Australia, the world’s biggest iron-ore exporter, raised its price estimate for this year on expectations that increased steel consumption will boost imports into leading buyer China.
Prices will average $119 a metric ton in 2013, compared with a December estimate of $106, the Bureau of Resources and Energy Economics said in a report today, referring to rates at Australian ports. The country may ship 554 million tons of the steelmaking raw material in 2013, against 543 million tons estimated in December and 488 million tons in 2012, it said.
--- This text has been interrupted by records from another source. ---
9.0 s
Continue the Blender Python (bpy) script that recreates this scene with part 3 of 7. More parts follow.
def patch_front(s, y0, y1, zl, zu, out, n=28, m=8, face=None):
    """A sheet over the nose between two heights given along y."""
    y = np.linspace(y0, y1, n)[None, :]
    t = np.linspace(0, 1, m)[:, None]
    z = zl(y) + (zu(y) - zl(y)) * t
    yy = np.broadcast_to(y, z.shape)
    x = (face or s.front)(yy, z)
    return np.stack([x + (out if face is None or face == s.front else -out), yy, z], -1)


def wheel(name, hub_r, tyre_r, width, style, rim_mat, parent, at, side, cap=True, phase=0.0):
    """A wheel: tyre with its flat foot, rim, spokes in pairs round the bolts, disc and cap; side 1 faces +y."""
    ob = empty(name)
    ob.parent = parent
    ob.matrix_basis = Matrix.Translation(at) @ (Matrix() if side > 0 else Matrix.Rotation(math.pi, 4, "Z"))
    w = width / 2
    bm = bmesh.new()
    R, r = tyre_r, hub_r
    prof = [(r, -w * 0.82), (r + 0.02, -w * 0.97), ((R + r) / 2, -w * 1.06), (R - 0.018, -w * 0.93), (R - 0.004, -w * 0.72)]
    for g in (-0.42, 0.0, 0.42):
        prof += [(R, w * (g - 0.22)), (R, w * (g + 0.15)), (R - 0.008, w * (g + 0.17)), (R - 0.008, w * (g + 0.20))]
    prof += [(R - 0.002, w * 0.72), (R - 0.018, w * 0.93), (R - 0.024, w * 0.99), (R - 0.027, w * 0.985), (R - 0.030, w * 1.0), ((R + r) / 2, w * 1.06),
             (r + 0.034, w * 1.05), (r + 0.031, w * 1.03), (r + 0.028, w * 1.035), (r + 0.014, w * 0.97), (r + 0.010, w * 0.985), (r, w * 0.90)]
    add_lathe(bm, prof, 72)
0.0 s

Goldman Sachs Group Inc. cut its estimate to $139 yesterday for ore delivered in China, while Morgan Stanley said March 7 the raw material had peaked and would decline over the rest of the year. Prices surged 55 percent from a three-year low in September as economic growth in China accelerated and port inventories in the country slumped.
“The announced approval of infrastructure investment packages in late 2012, particularly expansions to rail networks, as well as continued growth in commercial and residential construction are expected to support higher steel consumption,” the bureau said. China’s steel production may increase to 737 million tons in 2013 from 709 million tons last year, it said.
China will expand 8.1 percent this year after the weakest annual growth in 13 years in 2012, the median estimate of analysts compiled by Bloomberg shows. The country will spend 650 billion yuan ($105 billion) on rail-related fixed-asset investment in 2013, Rail Minister Sheng Guangzu said in January.
So-called apparent consumption of steel in China, which includes production and net imports, may rise 4.6 percent to 708.8 million tons in 2013, according to the mean estimate of six analysts surveyed by Bloomberg News. The country’s iron-ore imports will climb to 773 million tons this year from 745 million tons in 2012, according to today’s report.
Inventories at Chinese ports fell to 66.3 million tons in the week ended March 8, the lowest since March 2009, according to Beijing Antaike Information Development Co. Stockpiles were 67.2 million tons in the week to March 15, its data show.
New iron-ore supplies and slower growth in steel demand will weigh on prices in the year’s second half, Greg Lilleyman, Rio Tinto Group’s president of Pilbara operations, said yesterday. Steel demand growth in China slowed from 20 percent in 2010 to 2.1 percent last year, according to Citigroup Inc.
Goldman Sachs also cut its ratings and price targets for some miners of the ore yesterday, weighing on shares of Vale SA, the world’s biggest producer, BHP Billiton Ltd., the biggest mining company, and Rio, the second-largest exporter.
China on March 1 imposed its toughest real-estate curbs in a year, ordering the central bank to raise down-payment requirements and interest rates for some second mortgages, as well as enforcing a property sales tax.
The bureau’s price forecast referred to iron ore with 62 percent content free-on-board Australia. The same grade of ore delivered to the Chinese port of Tianjin fell 0.2 percent to $134.10 a dry ton today, according to The Steel Index Ltd. Goldman said yesterday iron ore free-on-board Australia may average $131 a ton in 2013.
Swaps traded today at $131.50 a ton for April and $118.50 for October, according to GFI Group Inc. data. Iron ore is measured in dry tons, or metric tons less moisture. At Tianjin port moisture can account for 8 percent to 10 percent of weight.